Excerpted records:
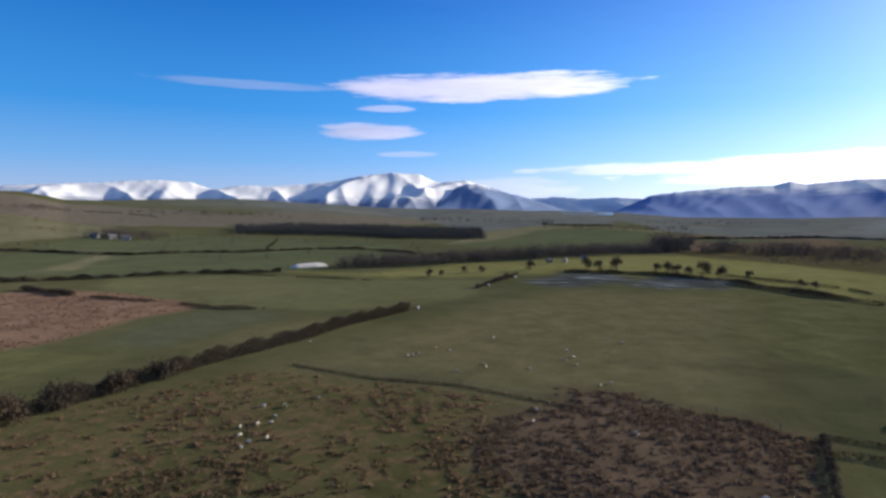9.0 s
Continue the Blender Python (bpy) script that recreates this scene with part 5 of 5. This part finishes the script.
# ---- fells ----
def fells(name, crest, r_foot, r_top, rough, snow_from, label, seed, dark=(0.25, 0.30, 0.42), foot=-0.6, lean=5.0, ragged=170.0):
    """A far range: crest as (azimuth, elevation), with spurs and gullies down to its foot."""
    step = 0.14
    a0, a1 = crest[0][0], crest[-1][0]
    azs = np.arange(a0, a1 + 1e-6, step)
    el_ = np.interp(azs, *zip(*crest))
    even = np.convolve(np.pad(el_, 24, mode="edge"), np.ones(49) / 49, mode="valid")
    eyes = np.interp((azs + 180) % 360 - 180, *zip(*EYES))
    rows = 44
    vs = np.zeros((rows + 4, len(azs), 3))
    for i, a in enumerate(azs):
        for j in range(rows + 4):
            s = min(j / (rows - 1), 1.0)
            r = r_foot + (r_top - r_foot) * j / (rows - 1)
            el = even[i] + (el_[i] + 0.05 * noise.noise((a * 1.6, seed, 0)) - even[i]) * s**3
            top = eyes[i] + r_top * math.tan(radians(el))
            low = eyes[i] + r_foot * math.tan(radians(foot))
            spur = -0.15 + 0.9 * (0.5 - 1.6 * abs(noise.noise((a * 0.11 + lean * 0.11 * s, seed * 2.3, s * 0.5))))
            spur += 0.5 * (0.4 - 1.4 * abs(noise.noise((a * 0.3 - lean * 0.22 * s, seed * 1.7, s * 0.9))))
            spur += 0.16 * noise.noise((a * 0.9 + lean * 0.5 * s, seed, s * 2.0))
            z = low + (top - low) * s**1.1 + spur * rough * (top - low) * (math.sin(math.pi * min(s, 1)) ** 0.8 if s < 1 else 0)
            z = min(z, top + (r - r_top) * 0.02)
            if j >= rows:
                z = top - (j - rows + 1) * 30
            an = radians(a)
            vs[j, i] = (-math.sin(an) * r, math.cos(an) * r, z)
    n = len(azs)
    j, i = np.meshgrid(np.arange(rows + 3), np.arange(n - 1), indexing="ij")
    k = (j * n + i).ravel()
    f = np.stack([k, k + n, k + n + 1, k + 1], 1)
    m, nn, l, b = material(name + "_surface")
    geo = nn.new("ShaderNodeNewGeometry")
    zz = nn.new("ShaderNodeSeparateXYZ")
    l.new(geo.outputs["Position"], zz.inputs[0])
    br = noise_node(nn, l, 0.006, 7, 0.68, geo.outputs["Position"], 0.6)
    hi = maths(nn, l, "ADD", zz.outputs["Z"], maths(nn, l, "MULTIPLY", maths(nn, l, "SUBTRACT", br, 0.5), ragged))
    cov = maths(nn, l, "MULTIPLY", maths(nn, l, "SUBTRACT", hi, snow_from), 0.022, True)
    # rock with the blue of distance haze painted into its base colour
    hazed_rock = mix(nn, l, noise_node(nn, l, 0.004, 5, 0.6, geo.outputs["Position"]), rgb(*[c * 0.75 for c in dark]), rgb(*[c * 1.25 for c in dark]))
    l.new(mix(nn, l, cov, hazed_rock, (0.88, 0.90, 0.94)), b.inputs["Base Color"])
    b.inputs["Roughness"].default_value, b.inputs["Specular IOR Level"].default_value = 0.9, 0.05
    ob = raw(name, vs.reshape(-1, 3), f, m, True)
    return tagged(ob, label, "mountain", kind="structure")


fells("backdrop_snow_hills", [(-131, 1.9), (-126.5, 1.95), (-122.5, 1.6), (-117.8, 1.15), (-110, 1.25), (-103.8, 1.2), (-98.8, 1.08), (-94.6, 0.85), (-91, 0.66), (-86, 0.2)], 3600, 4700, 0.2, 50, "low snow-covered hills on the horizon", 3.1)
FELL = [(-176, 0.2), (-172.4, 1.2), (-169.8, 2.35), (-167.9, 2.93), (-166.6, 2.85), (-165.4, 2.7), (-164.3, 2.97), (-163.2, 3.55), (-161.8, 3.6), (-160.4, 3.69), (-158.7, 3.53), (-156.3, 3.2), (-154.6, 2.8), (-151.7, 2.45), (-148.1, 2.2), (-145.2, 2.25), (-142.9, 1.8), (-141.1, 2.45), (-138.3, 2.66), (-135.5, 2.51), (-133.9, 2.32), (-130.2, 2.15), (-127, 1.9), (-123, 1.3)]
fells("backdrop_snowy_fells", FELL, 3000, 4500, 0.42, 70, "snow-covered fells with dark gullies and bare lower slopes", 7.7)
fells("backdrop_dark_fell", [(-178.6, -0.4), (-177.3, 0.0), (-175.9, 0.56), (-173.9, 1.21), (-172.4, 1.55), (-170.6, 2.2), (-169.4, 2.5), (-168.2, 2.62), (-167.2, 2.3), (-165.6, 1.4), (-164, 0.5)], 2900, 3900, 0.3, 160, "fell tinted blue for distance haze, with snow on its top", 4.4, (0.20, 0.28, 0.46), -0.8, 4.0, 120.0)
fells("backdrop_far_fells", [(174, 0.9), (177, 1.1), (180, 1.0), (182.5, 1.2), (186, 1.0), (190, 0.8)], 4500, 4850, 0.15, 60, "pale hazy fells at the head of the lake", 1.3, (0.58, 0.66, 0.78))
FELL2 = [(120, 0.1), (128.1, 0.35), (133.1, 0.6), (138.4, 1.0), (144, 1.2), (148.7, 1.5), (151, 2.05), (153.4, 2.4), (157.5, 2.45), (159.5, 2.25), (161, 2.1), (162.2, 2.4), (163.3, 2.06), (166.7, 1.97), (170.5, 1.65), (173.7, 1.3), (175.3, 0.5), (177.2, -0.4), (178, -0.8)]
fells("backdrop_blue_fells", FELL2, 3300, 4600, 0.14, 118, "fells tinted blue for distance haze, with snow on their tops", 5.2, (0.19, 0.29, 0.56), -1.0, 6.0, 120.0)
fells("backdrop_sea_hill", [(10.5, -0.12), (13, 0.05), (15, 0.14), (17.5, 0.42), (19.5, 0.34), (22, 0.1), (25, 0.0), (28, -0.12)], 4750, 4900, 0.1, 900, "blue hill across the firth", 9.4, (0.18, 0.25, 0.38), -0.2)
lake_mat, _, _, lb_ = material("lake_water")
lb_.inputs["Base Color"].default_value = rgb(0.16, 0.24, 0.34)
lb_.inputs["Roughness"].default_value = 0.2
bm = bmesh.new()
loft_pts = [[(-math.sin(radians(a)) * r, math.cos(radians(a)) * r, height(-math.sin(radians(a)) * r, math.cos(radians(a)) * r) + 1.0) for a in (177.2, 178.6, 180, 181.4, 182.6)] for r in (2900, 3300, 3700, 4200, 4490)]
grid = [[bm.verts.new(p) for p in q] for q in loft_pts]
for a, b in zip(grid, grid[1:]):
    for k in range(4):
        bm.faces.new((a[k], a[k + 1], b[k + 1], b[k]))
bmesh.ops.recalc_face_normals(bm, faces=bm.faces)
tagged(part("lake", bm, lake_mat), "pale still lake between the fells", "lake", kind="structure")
...
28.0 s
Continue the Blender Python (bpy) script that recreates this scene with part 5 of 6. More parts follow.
* * *
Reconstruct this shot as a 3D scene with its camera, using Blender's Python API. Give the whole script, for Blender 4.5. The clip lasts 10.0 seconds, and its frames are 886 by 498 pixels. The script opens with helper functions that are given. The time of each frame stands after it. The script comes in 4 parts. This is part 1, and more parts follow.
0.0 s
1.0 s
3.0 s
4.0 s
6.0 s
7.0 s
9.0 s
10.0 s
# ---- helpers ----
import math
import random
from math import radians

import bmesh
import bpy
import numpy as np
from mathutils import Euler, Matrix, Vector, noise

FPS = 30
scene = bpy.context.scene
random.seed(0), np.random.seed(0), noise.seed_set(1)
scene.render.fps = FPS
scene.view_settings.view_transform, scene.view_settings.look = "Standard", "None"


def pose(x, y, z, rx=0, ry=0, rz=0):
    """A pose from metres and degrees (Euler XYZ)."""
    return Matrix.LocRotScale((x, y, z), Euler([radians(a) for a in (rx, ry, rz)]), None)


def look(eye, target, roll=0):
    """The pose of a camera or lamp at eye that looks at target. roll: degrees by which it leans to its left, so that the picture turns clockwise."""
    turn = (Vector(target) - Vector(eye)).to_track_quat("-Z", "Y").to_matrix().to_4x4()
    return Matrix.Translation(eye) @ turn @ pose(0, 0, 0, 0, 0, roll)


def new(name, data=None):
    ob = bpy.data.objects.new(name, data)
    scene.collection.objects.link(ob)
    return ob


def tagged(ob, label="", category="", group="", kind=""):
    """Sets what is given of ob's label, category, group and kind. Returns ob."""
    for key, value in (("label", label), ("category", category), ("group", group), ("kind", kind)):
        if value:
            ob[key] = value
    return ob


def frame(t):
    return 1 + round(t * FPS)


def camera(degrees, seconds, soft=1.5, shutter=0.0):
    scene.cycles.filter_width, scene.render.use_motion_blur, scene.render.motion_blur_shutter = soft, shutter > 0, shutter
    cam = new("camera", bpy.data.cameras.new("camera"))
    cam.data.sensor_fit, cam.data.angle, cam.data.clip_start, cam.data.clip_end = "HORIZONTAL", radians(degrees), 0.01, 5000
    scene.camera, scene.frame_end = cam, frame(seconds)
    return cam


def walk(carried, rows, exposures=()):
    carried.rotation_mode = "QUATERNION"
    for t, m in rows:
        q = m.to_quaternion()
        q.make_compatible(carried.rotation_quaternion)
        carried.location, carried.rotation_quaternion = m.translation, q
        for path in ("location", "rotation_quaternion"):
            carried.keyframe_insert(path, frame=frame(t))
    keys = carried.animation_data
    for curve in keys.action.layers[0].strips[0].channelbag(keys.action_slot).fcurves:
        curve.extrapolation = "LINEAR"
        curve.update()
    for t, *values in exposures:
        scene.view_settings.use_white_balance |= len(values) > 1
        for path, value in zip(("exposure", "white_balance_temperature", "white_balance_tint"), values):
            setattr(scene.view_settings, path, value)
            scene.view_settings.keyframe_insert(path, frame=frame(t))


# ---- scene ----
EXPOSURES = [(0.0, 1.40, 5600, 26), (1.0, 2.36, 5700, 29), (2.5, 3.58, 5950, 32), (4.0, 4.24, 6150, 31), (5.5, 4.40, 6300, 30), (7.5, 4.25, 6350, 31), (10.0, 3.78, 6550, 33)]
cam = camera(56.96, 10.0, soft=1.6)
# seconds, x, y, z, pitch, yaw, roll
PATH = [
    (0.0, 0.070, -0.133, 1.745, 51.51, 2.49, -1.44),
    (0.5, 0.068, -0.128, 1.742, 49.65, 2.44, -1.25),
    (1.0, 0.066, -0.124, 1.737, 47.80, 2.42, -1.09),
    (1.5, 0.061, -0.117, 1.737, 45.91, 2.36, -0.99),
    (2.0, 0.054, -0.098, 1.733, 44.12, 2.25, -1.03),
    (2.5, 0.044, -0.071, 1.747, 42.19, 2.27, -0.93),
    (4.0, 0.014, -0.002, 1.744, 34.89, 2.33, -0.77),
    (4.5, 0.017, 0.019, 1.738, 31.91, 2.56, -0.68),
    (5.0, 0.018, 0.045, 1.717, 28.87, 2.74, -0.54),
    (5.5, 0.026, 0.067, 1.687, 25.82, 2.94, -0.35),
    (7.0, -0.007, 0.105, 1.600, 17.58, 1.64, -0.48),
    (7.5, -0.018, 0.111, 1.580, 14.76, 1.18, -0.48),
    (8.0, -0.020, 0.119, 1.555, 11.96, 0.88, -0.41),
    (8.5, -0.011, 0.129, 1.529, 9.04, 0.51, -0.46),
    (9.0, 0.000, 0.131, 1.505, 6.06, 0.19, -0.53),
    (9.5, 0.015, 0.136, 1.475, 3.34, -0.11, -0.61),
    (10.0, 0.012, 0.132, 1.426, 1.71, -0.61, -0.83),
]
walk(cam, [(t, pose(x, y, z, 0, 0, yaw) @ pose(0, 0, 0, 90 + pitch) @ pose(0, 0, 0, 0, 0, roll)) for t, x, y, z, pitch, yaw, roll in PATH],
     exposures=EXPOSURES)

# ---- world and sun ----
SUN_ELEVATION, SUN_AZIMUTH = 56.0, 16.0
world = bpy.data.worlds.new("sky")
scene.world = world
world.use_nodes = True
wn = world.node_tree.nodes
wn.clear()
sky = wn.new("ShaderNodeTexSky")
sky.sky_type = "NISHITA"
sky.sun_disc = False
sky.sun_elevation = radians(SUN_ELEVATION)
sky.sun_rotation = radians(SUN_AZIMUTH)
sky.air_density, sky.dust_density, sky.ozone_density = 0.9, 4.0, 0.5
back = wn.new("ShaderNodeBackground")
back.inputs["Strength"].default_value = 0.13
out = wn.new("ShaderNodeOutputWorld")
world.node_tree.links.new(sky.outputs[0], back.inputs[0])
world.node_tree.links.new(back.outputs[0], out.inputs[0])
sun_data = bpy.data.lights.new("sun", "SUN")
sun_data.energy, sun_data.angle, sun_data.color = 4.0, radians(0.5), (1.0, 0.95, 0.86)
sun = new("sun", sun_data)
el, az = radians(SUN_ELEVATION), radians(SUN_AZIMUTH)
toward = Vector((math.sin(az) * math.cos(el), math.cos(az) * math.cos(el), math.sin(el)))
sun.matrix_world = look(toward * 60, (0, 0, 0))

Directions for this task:
Filter the records for lines holding the string "seconds". Copy each one.

Right answer:
Reconstruct this shot as a 3D scene with its camera, using Blender's Python API. Give the whole script, for Blender 4.5. The clip lasts 10.0 seconds, and its frames are 886 by 498 pixels. The script opens with helper functions that are given. The time of each frame stands after it. The script comes in 4 parts. This is part 1, and more parts follow.
def camera(degrees, seconds, soft=1.5, shutter=0.0):
    scene.camera, scene.frame_end = cam, frame(seconds)
# seconds, x, y, z, pitch, yaw, roll